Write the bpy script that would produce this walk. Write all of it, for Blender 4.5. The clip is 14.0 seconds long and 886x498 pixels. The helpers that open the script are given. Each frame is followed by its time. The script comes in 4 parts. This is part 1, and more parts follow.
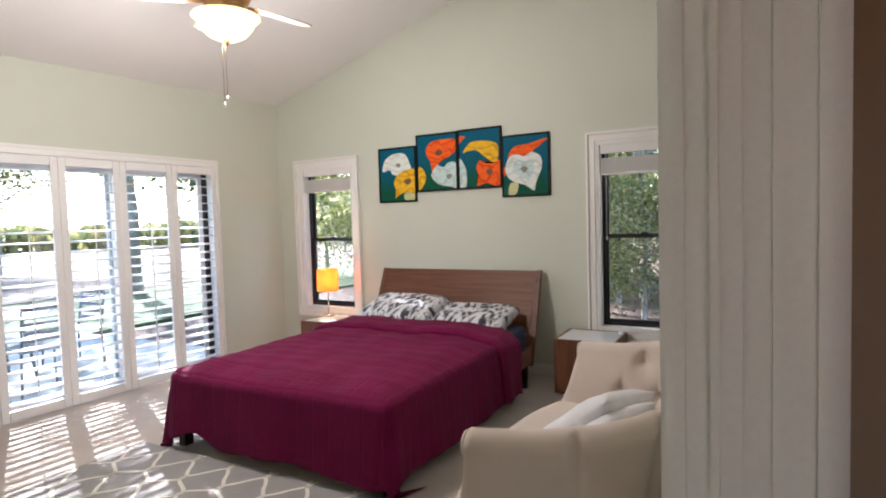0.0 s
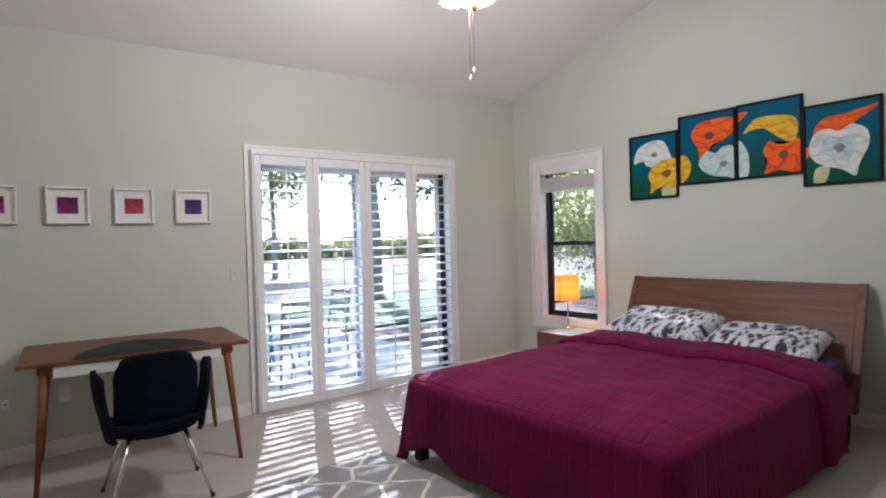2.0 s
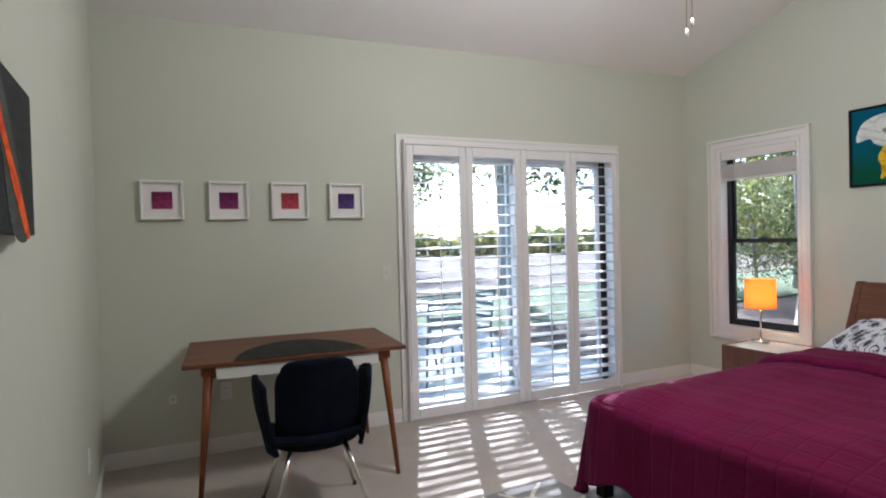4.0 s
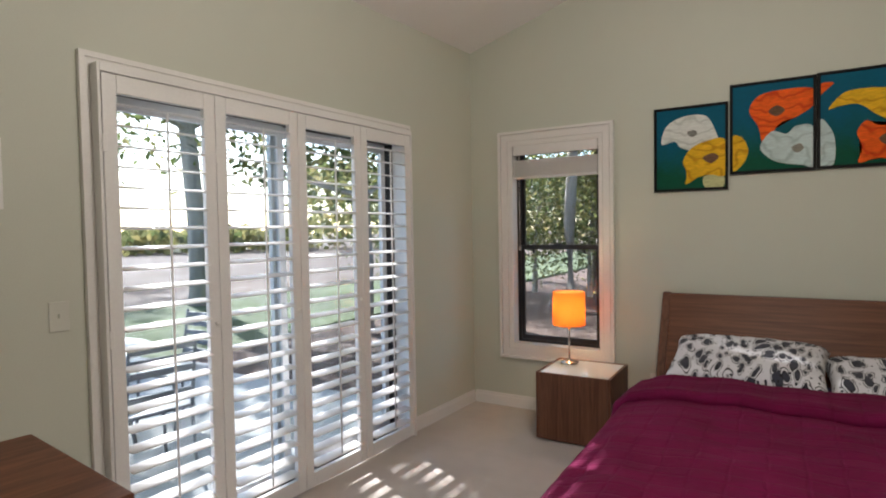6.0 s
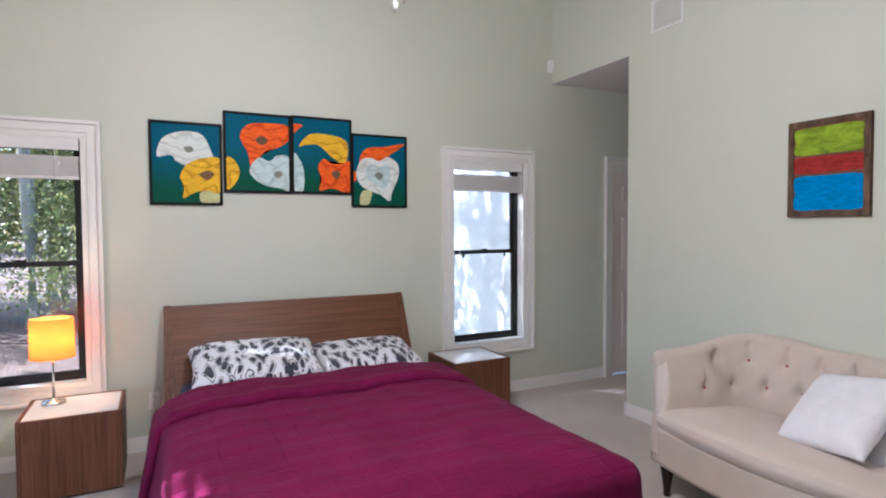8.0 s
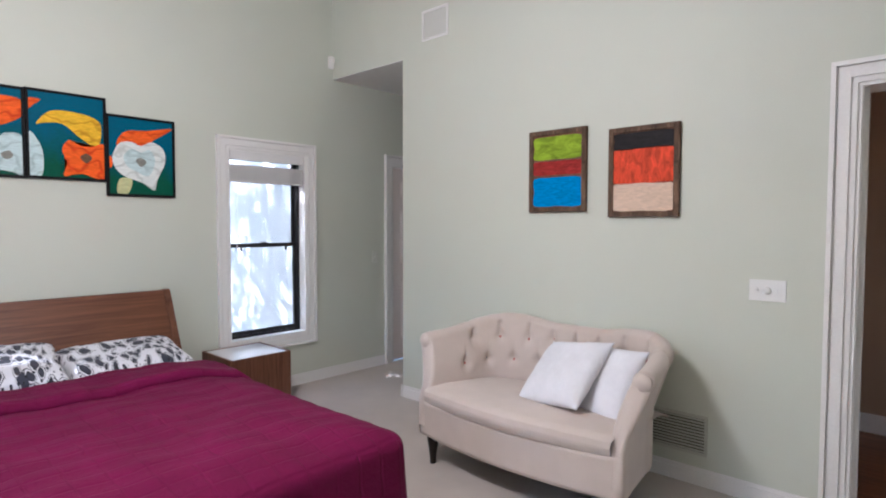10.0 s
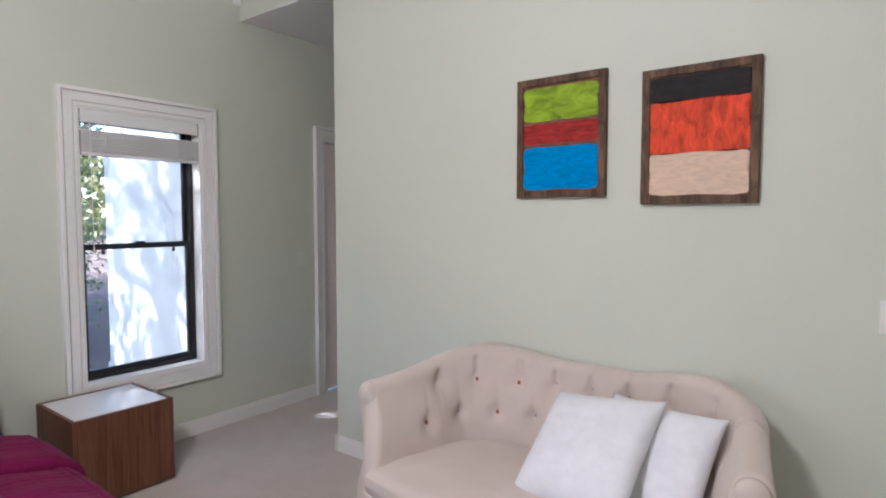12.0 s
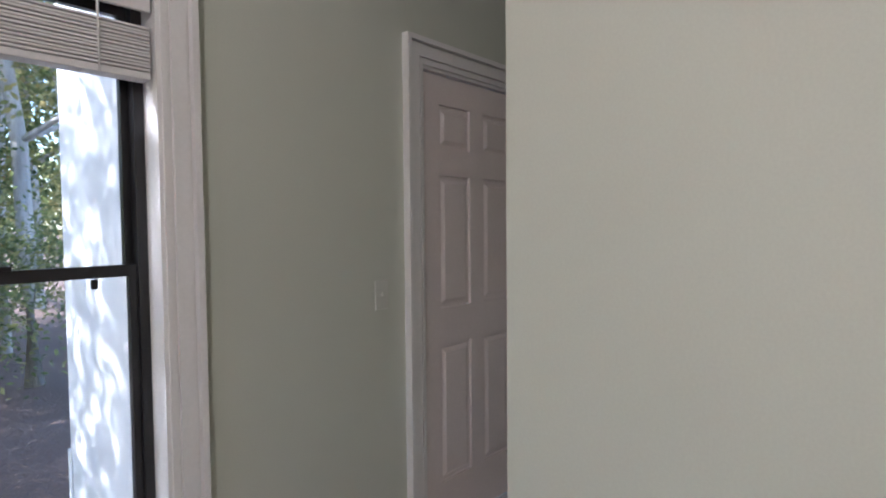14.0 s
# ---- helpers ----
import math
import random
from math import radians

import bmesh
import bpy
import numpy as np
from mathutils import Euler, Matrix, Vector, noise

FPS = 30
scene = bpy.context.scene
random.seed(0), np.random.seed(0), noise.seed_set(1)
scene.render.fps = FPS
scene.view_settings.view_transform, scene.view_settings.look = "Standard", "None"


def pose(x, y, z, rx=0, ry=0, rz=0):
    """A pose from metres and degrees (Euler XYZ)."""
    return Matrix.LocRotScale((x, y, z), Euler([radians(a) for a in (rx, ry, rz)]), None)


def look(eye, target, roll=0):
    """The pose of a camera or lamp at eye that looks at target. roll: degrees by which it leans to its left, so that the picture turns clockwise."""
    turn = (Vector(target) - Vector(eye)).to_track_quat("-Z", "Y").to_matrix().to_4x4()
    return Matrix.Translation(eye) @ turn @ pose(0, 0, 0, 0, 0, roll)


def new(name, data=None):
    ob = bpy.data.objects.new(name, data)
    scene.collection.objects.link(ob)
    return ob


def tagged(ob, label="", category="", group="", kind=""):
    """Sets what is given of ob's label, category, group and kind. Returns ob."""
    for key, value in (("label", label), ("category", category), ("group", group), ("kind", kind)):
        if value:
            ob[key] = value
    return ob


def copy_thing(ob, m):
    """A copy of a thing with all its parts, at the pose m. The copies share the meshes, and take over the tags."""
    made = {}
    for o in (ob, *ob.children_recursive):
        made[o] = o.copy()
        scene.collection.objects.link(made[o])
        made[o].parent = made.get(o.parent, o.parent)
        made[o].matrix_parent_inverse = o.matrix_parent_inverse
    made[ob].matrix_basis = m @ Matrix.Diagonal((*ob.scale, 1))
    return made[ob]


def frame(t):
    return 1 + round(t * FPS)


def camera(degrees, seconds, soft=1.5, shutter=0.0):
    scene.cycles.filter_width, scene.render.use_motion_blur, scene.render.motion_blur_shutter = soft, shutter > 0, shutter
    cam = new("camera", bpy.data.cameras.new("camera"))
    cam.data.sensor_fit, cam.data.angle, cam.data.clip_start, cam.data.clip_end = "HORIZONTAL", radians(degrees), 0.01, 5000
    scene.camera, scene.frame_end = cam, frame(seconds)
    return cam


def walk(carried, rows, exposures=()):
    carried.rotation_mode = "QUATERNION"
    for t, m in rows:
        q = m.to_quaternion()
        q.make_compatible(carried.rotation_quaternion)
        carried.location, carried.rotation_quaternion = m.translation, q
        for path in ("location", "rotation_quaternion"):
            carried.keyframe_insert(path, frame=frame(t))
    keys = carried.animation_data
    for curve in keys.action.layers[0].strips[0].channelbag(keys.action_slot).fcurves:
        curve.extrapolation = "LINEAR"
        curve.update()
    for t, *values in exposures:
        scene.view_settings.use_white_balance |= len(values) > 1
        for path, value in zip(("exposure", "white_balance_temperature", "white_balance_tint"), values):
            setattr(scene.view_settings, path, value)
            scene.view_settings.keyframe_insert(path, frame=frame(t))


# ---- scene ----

WHAT TO DO » Go from the first line of the data above to the line containing "scene.render.fps = FPS" and retype exactly those lines, both included, but none of the pictures.

OUTPUT OF THE TASK »
Write the bpy script that would produce this walk. Write all of it, for Blender 4.5. The clip is 14.0 seconds long and 886x498 pixels. The helpers that open the script are given. Each frame is followed by its time. The script comes in 4 parts. This is part 1, and more parts follow.
0.0 s
2.0 s
4.0 s
6.0 s
8.0 s
10.0 s
12.0 s
14.0 s
# ---- helpers ----
import math
import random
from math import radians

import bmesh
import bpy
import numpy as np
from mathutils import Euler, Matrix, Vector, noise

FPS = 30
scene = bpy.context.scene
random.seed(0), np.random.seed(0), noise.seed_set(1)
scene.render.fps = FPS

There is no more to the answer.